I had wanted to greet Lange at the door, but Pat Kingsley, her PR rep, was insisting she linger a bit longer on the red carpet. Kingsley was the toughest of a tough lot and had at one time or another represented Natalie Wood, Frank Sinatra, Al Pacino, Candice Bergen, Jodie Foster, Richard Gere, Sally Field, Will Smith, and Tom Cruise. I had a grudging respect for Pat and even liked her in spite of our adversarial roles in Hollywood. She was a liberal from the South like me, and though she had the gangly grace of a woman who once perhaps could have been a basketball star with the meanest of hook shots, she was a rabid baseball fan who liked to attend Dodgers games with another of her clients, Doris Day. I marveled at how Kingsley maneuvered Lange with the guileful patience of a major-league manager, a patience so guileful, in fact, that what she was feeling—what Pat seemed to be feeling at that very moment—was not patience at all but a perturbed restraint while taking the measure of the other team on the field.

I had already downed more than my requisite two vodkas and decided Lange and not my bladder would have to wait. When I returned from the bathroom, she had finally been allowed by Kingsley to enter the party and she and Hanks were having a private little laugh, which seemed to gather strength as it rippled through the room until the roar that surged around them—the preening of the privileged herd—had as its source the sound the two of them were making at that very moment when the party itself knew to crest. I huddled at the bar with a few
Vanity Fair
colleagues and reached for another vodka. “… very…” was all I heard Lynn Wyatt say to Betsy Bloomingdale as they passed by me before pausing long enough with George Hamilton to bask, along with him, in his handsomeness.

Was it Hamilton’s overly debonair demeanor that began to depress me so in that instant? Or was it the smell of vomit on the well-upholstered Anna Nicole Smith who had just thrown up in the ladies’ room yet sashayed right past me back into the party, one of her hips hitting me with such unacknowledged force I spilled a bit of my vodka? Whatever the reason, the frivolity of the night began to detach itself from me—fall away—just as that foliage on Lange’s dress was falling away from some unseen tree that began to cast its shadow on the night. I looked at Lange across the room, who seemed to have been feeling the same way. Our eyes met and we smiled wanly at each other. She waved her Oscar-less hand at me and then her Oscar itself, trying to cheer us both up.

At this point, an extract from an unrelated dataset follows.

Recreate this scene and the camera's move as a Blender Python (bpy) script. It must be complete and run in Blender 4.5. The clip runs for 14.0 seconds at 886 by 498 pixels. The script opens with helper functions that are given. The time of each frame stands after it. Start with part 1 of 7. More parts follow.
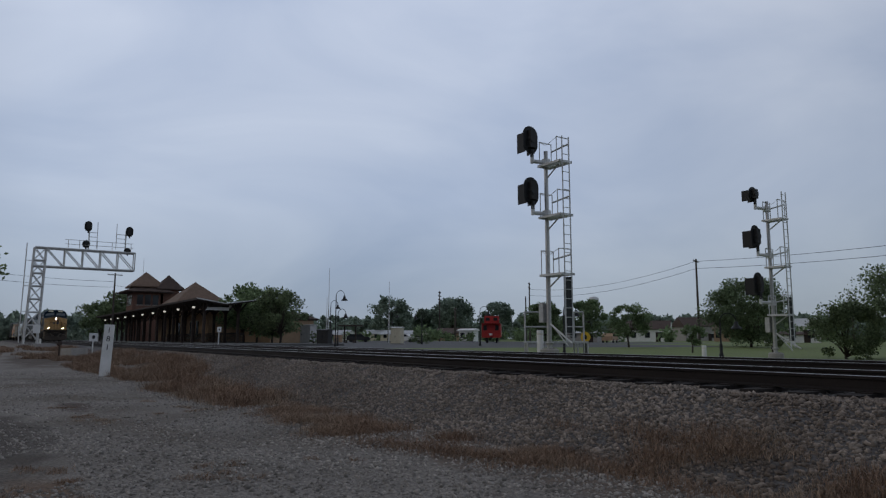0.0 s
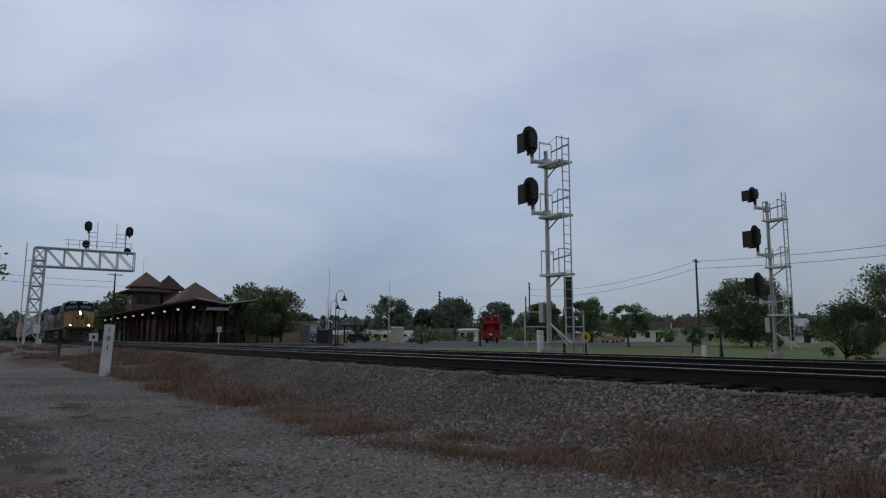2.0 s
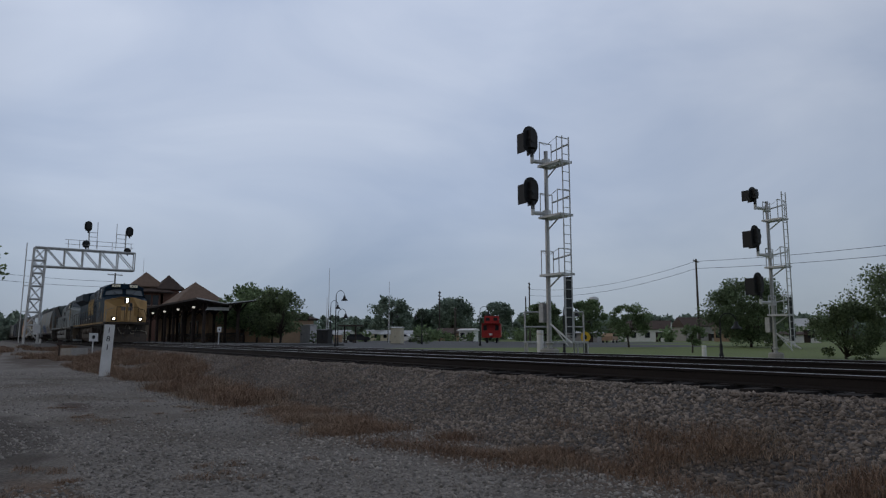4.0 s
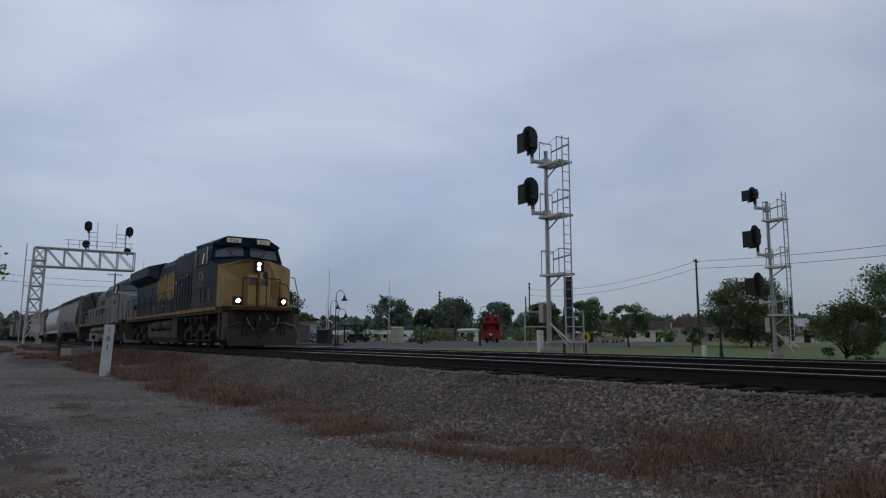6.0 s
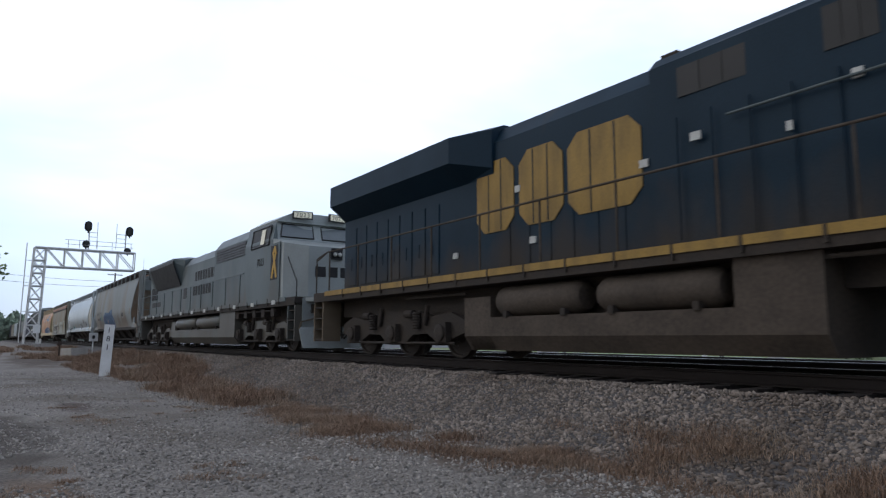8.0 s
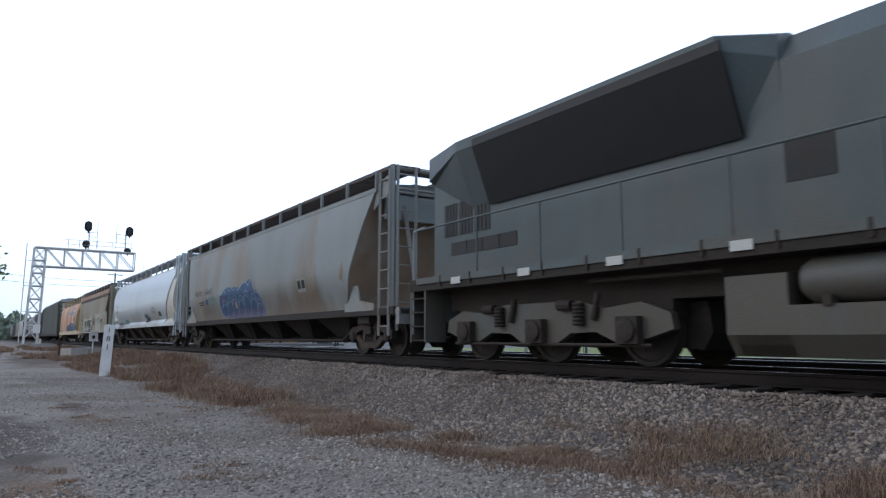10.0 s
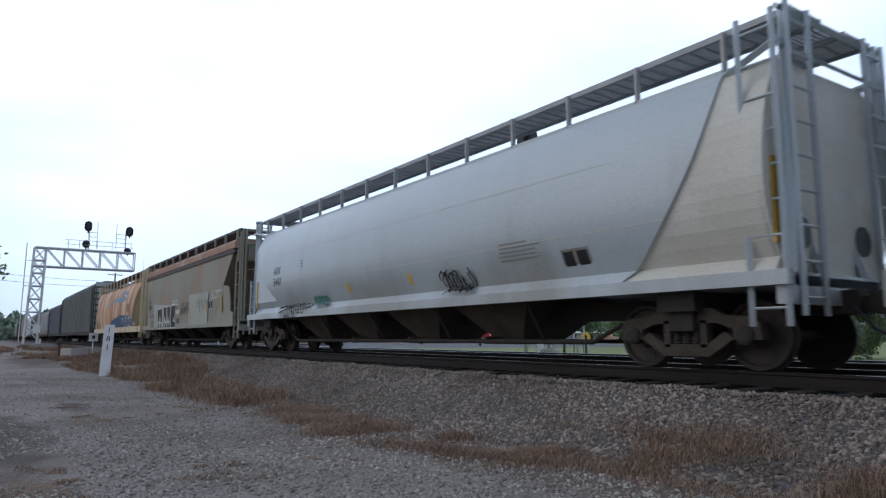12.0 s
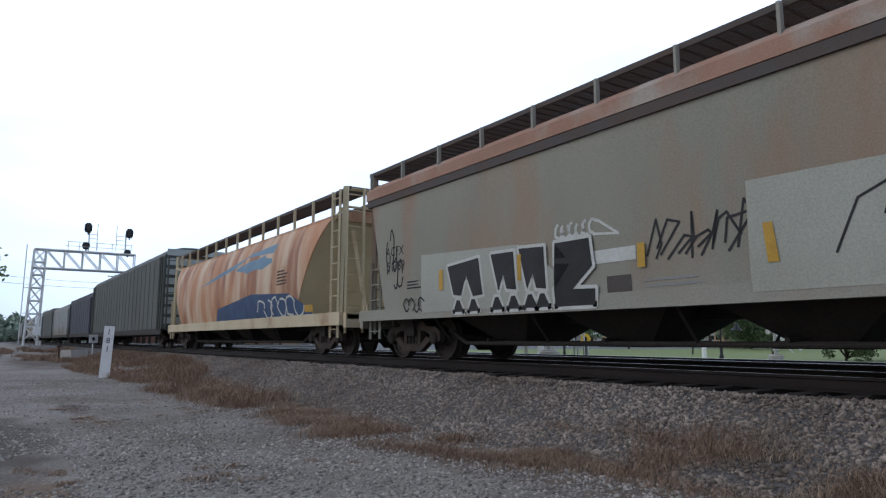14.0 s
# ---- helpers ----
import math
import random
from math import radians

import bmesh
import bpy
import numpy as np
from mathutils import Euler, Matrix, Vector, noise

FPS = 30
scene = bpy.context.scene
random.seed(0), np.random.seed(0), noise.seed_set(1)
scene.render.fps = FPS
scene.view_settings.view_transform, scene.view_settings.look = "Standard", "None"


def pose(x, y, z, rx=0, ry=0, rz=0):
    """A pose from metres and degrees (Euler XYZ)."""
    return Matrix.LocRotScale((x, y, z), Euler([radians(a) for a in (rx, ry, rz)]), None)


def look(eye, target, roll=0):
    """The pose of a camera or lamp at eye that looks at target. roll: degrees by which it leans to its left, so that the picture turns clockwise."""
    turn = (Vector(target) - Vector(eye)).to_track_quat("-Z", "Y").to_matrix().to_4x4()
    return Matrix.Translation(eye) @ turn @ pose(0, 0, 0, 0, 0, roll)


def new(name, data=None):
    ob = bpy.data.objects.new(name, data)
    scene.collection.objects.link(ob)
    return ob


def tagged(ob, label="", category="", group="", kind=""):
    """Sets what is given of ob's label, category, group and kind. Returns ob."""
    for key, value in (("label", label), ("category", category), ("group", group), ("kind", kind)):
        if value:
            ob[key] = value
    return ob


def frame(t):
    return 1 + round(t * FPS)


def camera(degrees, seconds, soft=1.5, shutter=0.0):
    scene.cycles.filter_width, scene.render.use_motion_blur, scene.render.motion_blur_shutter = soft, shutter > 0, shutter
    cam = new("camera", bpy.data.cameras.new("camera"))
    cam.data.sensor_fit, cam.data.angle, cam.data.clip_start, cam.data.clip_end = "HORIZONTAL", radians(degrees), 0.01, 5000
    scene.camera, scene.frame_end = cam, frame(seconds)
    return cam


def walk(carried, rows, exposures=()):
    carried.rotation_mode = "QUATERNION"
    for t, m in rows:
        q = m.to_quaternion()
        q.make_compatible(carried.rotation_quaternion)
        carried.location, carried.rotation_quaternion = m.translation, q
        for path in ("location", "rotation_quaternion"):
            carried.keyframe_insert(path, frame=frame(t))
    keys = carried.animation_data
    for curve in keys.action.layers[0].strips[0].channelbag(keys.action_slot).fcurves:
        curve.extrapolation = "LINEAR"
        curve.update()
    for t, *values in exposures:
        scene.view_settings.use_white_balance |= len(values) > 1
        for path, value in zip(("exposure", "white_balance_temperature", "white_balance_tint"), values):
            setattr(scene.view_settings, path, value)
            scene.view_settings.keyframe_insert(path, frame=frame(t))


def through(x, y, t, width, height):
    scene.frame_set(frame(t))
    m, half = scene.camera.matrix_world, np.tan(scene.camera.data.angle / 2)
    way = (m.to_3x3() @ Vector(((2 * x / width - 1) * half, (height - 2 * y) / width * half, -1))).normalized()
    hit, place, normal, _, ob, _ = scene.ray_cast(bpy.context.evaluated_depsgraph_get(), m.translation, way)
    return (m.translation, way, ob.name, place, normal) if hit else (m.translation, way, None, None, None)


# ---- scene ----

# camera: stands by the track, low, and tilts up by a hair at the end
EYE = (0.0, 0.0, 0.421)
YAW, PITCH = -0.97715, 0.13066


def aim(pitch):
    return look(EYE, (EYE[0] + math.sin(YAW) * math.cos(pitch), EYE[1] + math.cos(YAW) * math.cos(pitch), EYE[2] + math.sin(pitch)), 0.0)


cam = camera(66.24, 14.0, soft=1.25, shutter=0.10)
walk(cam, [(0, aim(PITCH)), (6.0, aim(PITCH)), (13.4, aim(PITCH)), (13.7, aim(PITCH + 0.0010)), (14.0, aim(PITCH + 0.0025))],
     exposures=[(0, -0.05, 6500, 10), (6.3, -0.05, 6500, 10), (6.9, 0.0, 6500, 10), (7.4, 0.12, 6500, 10), (7.8, 0.8, 6450, 10), (8.2, 1.2, 6300, 10), (10.3, 1.45, 6150, 10),
                (11.0, 1.45, 6150, 10), (12.0, 1.14, 6100, 10), (13.0, 1.08, 6100, 10), (14.0, 1.26, 6150, 10)])

# overcast evening sky: nishita dimmed under a cloud deck, and a very wide weak sun
world = bpy.data.worlds.new("world")
scene.world = world
world.use_nodes = True
wt = world.node_tree
wt.nodes.clear()
W = wt.nodes.new
w_out, w_bg, w_sky = W("ShaderNodeOutputWorld"), W("ShaderNodeBackground"), W("ShaderNodeTexSky")
w_sky.sky_type, w_sky.sun_disc, w_sky.sun_elevation, w_sky.sun_rotation = "NISHITA", False, radians(24), radians(-150)
w_tc, w_map, w_n1, w_n2 = W("ShaderNodeTexCoord"), W("ShaderNodeMapping"), W("ShaderNodeTexNoise"), W("ShaderNodeTexNoise")
w_map.inputs["Scale"].default_value = (1.0, 1.0, 2.6)
w_map.inputs["Rotation"].default_value = (0.0, 0.35, 0.4)
w_n1.inputs["Scale"].default_value, w_n1.inputs["Detail"].default_value, w_n1.inputs["Roughness"].default_value = 2.1, 5.0, 0.5
w_n1.inputs["Distortion"].default_value = 0.5
w_n2.inputs["Scale"].default_value, w_n2.inputs["Detail"].default_value = 0.9, 2.0
w_sep, w_ramp, w_add, w_cr, w_mix = W("ShaderNodeSeparateXYZ"), W("ShaderNodeValToRGB"), W("ShaderNodeMath"), W("ShaderNodeValToRGB"), W("ShaderNodeMix")
w_tint = W("ShaderNodeMix")
# the deck is darker towards the horizon
w_ramp.color_ramp.elements[0].position, w_ramp.color_ramp.elements[0].color = 0.0, (0.27, 0.325, 0.405, 1)
w_ramp.color_ramp.elements[1].position, w_ramp.color_ramp.elements[1].color = 0.48, (0.54, 0.60, 0.725, 1)
e = w_ramp.color_ramp.elements.new(0.2)
e.color = (0.425, 0.49, 0.612, 1)
e = w_ramp.color_ramp.elements.new(0.95)
e.color = (0.17, 0.19, 0.23, 1)
w_cr.color_ramp.elements[0].position, w_cr.color_ramp.elements[0].color = 0.36, (0.74, 0.79, 0.87, 1)
w_cr.color_ramp.elements[1].position, w_cr.color_ramp.elements[1].color = 0.64, (1.30, 1.25, 1.18, 1)
w_add.operation = "MULTIPLY_ADD"
w_add.inputs[1].default_value, w_add.inputs[2].default_value = 0.5, 0.0
w_mix.data_type, w_mix.blend_type = "RGBA", "MULTIPLY"
w_mix.inputs[0].default_value = 1.0
w_tint.data_type = "RGBA"
w_tint.inputs[0].default_value = 0.012
ln = wt.links.new
ln(w_tc.outputs["Generated"], w_map.inputs["Vector"]), ln(w_map.outputs["Vector"], w_n1.inputs["Vector"]), ln(w_map.outputs["Vector"], w_n2.inputs["Vector"])
ln(w_tc.outputs["Generated"], w_sep.inputs[0]), ln(w_sep.outputs["Z"], w_ramp.inputs["Fac"])
w_sum = W("ShaderNodeMath")
w_sum.operation = "ADD"
ln(w_n2.outputs[0], w_add.inputs[0])
w_half = W("ShaderNodeMath")
w_half.operation = "MULTIPLY"
w_half.inputs[1].default_value = 0.5
ln(w_n1.outputs[0], w_half.inputs[0]), ln(w_half.outputs[0], w_sum.inputs[0]), ln(w_add.outputs[0], w_sum.inputs[1])
ln(w_sum.outputs[0], w_cr.inputs["Fac"])
ln(w_ramp.outputs["Color"], w_mix.inputs[6]), ln(w_cr.outputs["Color"], w_mix.inputs[7])
# the light comes from beyond the tracks: the deck dims smoothly towards the other side
w_dot, w_dim, w_mul = W("ShaderNodeVectorMath"), W("ShaderNodeMapRange"), W("ShaderNodeMix")
w_dot.operation = "DOT_PRODUCT"
w_dot.inputs[1].default_value = (0.0, 1.0, 0.0)
w_dim.inputs[1].default_value, w_dim.inputs[2].default_value, w_dim.inputs[3].default_value, w_dim.inputs[4].default_value = -0.85, 0.05, 0.26, 1.0
w_mul.data_type, w_mul.blend_type = "RGBA", "MULTIPLY"
w_mul.inputs[0].default_value = 1.0
ln(w_tc.outputs["Generated"], w_dot.inputs[0]), ln(w_dot.outputs["Value"], w_dim.inputs[0])
# and the deck thickens towards the far end of the lawn
w_dot2, w_dim2, w_both = W("ShaderNodeVectorMath"), W("ShaderNodeMapRange"), W("ShaderNodeMath")
w_dot2.operation, w_both.operation = "DOT_PRODUCT", "MULTIPLY"
w_dot2.inputs[1].default_value = (0.55, 0.80, -0.22)
w_dim2.inputs[1].default_value, w_dim2.inputs[2].default_value, w_dim2.inputs[3].default_value, w_dim2.inputs[4].default_value = 0.0, 0.55, 1.04, 0.76
ln(w_tc.outputs["Generated"], w_dot2.inputs[0]), ln(w_dot2.outputs["Value"], w_dim2.inputs[0]), ln(w_dim.outputs[0], w_both.inputs[0]), ln(w_dim2.outputs[0], w_both.inputs[1])
ln(w_mix.outputs[2], w_mul.inputs[6]), ln(w_both.outputs[0], w_mul.inputs[7]), ln(w_mul.outputs[2], w_tint.inputs[6]), ln(w_sky.outputs["Color"], w_tint.inputs[7])
ln(w_tint.outputs[2], w_bg.inputs["Color"]), ln(w_bg.outputs[0], w_out.inputs["Surface"])
w_bg.inputs["Strength"].default_value = 1.0

sun = new("sun", bpy.data.lights.new("sun", "SUN"))
sun.data.energy, sun.data.angle, sun.data.color = 0.3, radians(50), (1.0, 0.96, 0.9)
sun.matrix_world = look((0, 0, 50), (0 + 20, 34, 50 - 28))


# ---- materials ----
def mat(name, base, rough=0.7, metal=0.0, second=None, scale=3.0, amount=0.5, stretch=(1, 1, 1), grain=40.0, grain_amt=0.12, bump=0.15, bump_scale=None,
        third=None, third_scale=0.7, third_cut=(0.52, 0.68), spread=0.0, island=0.0, emit=0.0, spec=0.35, dust=None, dust_z=(2.4, 1.2), through=0.0, soil=()):
    """Two scales of variation: patches of a second and third colour, fine grain, and bump."""
    m = bpy.data.materials.new(name)
    m.use_nodes = True
    t = m.node_tree
    N, L = t.nodes.new, t.links.new
    b = t.nodes["Principled BSDF"]
    tc, mp = N("ShaderNodeTexCoord"), N("ShaderNodeMapping")
    mp.inputs["Scale"].default_value = stretch
    L(tc.outputs["Object"], mp.inputs["Vector"])

    def noise_tex(s, detail, vec):
        n = N("ShaderNodeTexNoise")
        n.inputs["Scale"].default_value, n.inputs["Detail"].default_value = s, detail
        L(vec, n.inputs["Vector"])
        return n

    def mix(fac, a, bb, kind="MIX"):
        x = N("ShaderNodeMix")
        x.data_type, x.blend_type = "RGBA", kind
        if isinstance(fac, float):
            x.inputs[0].default_value = fac
        else:
            L(fac, x.inputs[0])
        for sock, v in ((x.inputs[6], a), (x.inputs[7], bb)):
            if isinstance(v, tuple):
                sock.default_value = (*v[:3], 1)
            else:
                L(v, sock)
        return x.outputs[2]

    def ramp(v, lo, hi, top=1.0):
        r = N("ShaderNodeMapRange")
        r.inputs[1].default_value, r.inputs[2].default_value, r.inputs[4].default_value = lo, hi, top
        L(v, r.inputs[0])
        return r.outputs[0]

    col = base
    n1 = noise_tex(scale, 6, mp.outputs[0])
    second = second or tuple(c * 0.7 for c in base)
    col = mix(ramp(n1.outputs[0], 0.38, 0.68, amount), base, second)
    if third:
        n3 = noise_tex(third_scale, 8, mp.outputs[0])
        col = mix(ramp(n3.outputs[0], third_cut[0], third_cut[1], 0.9), col, third)
    if dust:
        # road dust and rust thrown up from the wheels: patchy, thicker low down
        n4, sp, dz, ad = noise_tex(0.9, 7, mp.outputs[0]), N("ShaderNodeSeparateXYZ"), N("ShaderNodeMapRange"), N("ShaderNodeMath")
        L(tc.outputs["Object"], sp.inputs[0]), L(sp.outputs["Z"], dz.inputs[0])
        dz.inputs[1].default_value, dz.inputs[2].default_value, dz.inputs[3].default_value, dz.inputs[4].default_value = dust_z[0], dust_z[1], -0.12, 0.3
        ad.operation = "ADD"
        L(n4.outputs[0], ad.inputs[0]), L(dz.outputs[0], ad.inputs[1])
        col = mix(ramp(ad.outputs[0], 0.5, 0.78, 0.85), col, dust)
    for cx, cy, rx, ry, colour in soil:
        # bare or oily patches lying on the ground, with ragged rims
        at, wob, ln_, sm = N("ShaderNodeMapping"), noise_tex(1.3, 7, tc.outputs["Object"]), N("ShaderNodeVectorMath"), N("ShaderNodeMath")
        at.inputs["Location"].default_value, at.inputs["Scale"].default_value = (-cx / rx, -cy / ry, 0), (1 / rx, 1 / ry, 0)
        ln_.operation, sm.operation = "LENGTH", "MULTIPLY_ADD"
        sm.inputs[1].default_value = 1.6
        L(tc.outputs["Object"], at.inputs["Vector"]), L(at.outputs[0], ln_.inputs[0]), L(wob.outputs[0], sm.inputs[0]), L(ln_.outputs["Value"], sm.inputs[2])
        col = mix(ramp(sm.outputs[0], 2.0, 1.5, 0.9), col, colour)
    n2 = noise_tex(grain, 3, tc.outputs["Object"])
    g = N("ShaderNodeMapRange")
    g.inputs[1].default_value, g.inputs[2].default_value = 0.3, 0.7
    g.inputs[3].default_value, g.inputs[4].default_value = 1 - grain_amt, 1 + grain_amt
    L(n2.outputs[0], g.inputs[0])
    col = mix(1.0, col, g.outputs[0], "MULTIPLY")
    if spread or island:
        oi = N("ShaderNodeObjectInfo") if spread else N("ShaderNodeNewGeometry")
        r = N("ShaderNodeMapRange")
        k = spread or island
        r.inputs[3].default_value, r.inputs[4].default_value = 1 - k, 1 + k
        L(oi.outputs["Random"] if spread else oi.outputs["Random Per Island"], r.inputs[0])
        col = mix(1.0, col, r.outputs[0], "MULTIPLY")
    L(col, b.inputs["Base Color"])
    rr = N("ShaderNodeMapRange")
    rr.inputs[3].default_value, rr.inputs[4].default_value = max(rough - 0.12, 0.03), min(rough + 0.12, 1)
    L(n1.outputs[0], rr.inputs[0]), L(rr.outputs[0], b.inputs["Roughness"])
    b.inputs["Metallic"].default_value, b.inputs["Specular IOR Level"].default_value = metal, spec
    if bump:
        bp = N("ShaderNodeBump")
        bp.inputs["Strength"].default_value, bp.inputs["Distance"].default_value = bump, 0.02
        L((noise_tex(bump_scale, 4, tc.outputs["Object"]) if bump_scale else n2).outputs[0], bp.inputs["Height"])
        L(bp.outputs[0], b.inputs["Normal"])
    if through:
        # light that comes through a leaf
        tl, ms = N("ShaderNodeBsdfTranslucent"), N("ShaderNodeMixShader")
        L(col, tl.inputs["Color"])
        ms.inputs[0].default_value = through
        L(b.outputs[0], ms.inputs[1]), L(tl.outputs[0], ms.inputs[2]), L(ms.outputs[0], t.nodes["Material Output"].inputs["Surface"])
    if emit:
        b.inputs["Emission Color"].default_value, b.inputs["Emission Strength"].default_value = (*base, 1), emit
    return m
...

Michael J. Fox made his jaunty way through the crowd—nothing wan about him—and stood beside me there at the bar. I had interviewed Fox for a cover story at
Interview
during my Factory days. We remarked on the party and reminisced about my visit to his house years earlier. “But after that interview you left behind a piece of paper with some words on it. My dog Barnaby found it a few days later between the sofa cushions and I took it from him before he could chew it up. I’ve been wanting to tell you this for a long time,” said Michael. “It was a litany for a word association game.”

I downed the rest of my vodka.

“Yeah,” Fox said, laughing. “Every word was sexual. ‘Pussy.’ ‘Dick’. ‘Cock.’ ‘Fuck.’…”

I moaned, hearing the litany itself lend even more noise to the party, muddying the laughter of a neighboring starlet. With each word Michael had fun flinging back at me I heard how I not only sexualized my own life but tried to do the same thing to others. Sam Shepard had found it so alarming during the conversation I had with him down in a horse stable in Charlottesville for his own
Interview
story that he would have bucked himself if he had not said something. “Everything is sexual to you,” he had stated quietly with a stare so steely it had stopped our conversation for a moment. Where was Shepard? I wondered. Where was that steely stare of his I now so suddenly longed for in this crowd of anxious glances? His absence next to Jessica’s side that night went unmentioned but not unnoticed.

*   *   *

After Michael J. Fox had cornered me with my own coarseness, I looked around for a lifeline. Even Courtney Love would have served the purpose if she and her doppelgänger hadn’t dumped me after dinner to disappear into the party’s swarm. Jessica Lange finally—even sweetly—headed toward me just in the nick of time. As she walked up to Michael and me, I gave her a big hug, more in relief than congratulations, and as I did I caught a glimpse of my wristwatch. “It’s after midnight,” I said in Lange’s ear. “That means it’s March twenty-eighth. My birthday. Shit. I totally forgot. Guess it’s not about you anymore, Jessica. It’s all about me now.”

“Seriously?” she asked. “It’s really your birthday? Okay. Here,” she said, handing me her Oscar as if it were some last-minute gift she’d gotten for me. “Happy birthday. Hold this. It’s getting much too heavy anyway.”